Lange Zeit galten „Reichsbürger“ und so genannte „Selbstverwalter“ als lästige, aber überwiegend harmlose Spinner und Querulanten, die die Bundesrepublik Deutschland nicht als Staat anerkennen, sich mit Behörden anlegen und Beamte mit den seltsamen Argumenten verklagen oder sie bedrohen. In Bayern änderte sich das schlagartig, als ein Anhänger der Reichsbürgerbewegung am 19. Oktober 2016 im mittelfränkischen Georgensgmünd das Feuer auf Polizisten eröffnete, die seine Waffen beschlagnahmen wollten. Ein Beamter wurde getötet, drei weitere verletzt. Das Innenministerium reagierte umgehend. Bereits eine Woche später stufte das Landesamt für Verfassungsschutz die Szene zum „Sammelbeobachtungsobjekt“ hoch.
Seither schauen die Sicherheitsbehörden genauer hin.

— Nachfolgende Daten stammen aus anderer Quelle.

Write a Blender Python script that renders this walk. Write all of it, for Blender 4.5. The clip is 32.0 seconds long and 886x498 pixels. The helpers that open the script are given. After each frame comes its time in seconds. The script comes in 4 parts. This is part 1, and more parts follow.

Laut Verfassungsschutz gehören rund 4600 Personen in Bayern der Szene an, 450 von ihnen werden dem „harten Kern“ zugerechnet. Bei den Anhängern handelt es sich zu drei Vierteln um Männer, überwiegend mittleren Alters. Als regionale Schwerpunkte haben die Behörden Oberbayern sowie Ober- und Mittelfranken identifiziert. Echte Hotspots gebe es aber nicht. Im Prinzip seien die „Reichsbürger“ und „Selbstverwalter“ über ganz Bayern verteilt. Die Szene sei zuletzt leicht angewachsen und auch die Zahl der Straftaten nehme zu. Insgesamt wurden der Szene im vergangenen Jahr 425 Straftaten zugeordnet, darunter 122 politisch motivierte Gewaltdelikte.
Nach Razzia gegen Reichsbürger: Innenministerium will Maßnahmen nachschärfen
Nach der bundesweiten Großrazzia gegen eine mutmaßliche Terrorgruppe in der „Reichsbürger“-Szene kündigt das bayerische Innenministerium an, seine Maßnahmen noch einmal nachzuschärfen. „Wir müssen bei der Entwaffnung der Reichsbürger noch schneller vorankommen“, sagte Innenminister Joachim Herrmann (CSU) unserer Redaktion. Es müsse „jeder Beobachtung und jedem Verdachtsfall“ konsequent nachgegangen werden.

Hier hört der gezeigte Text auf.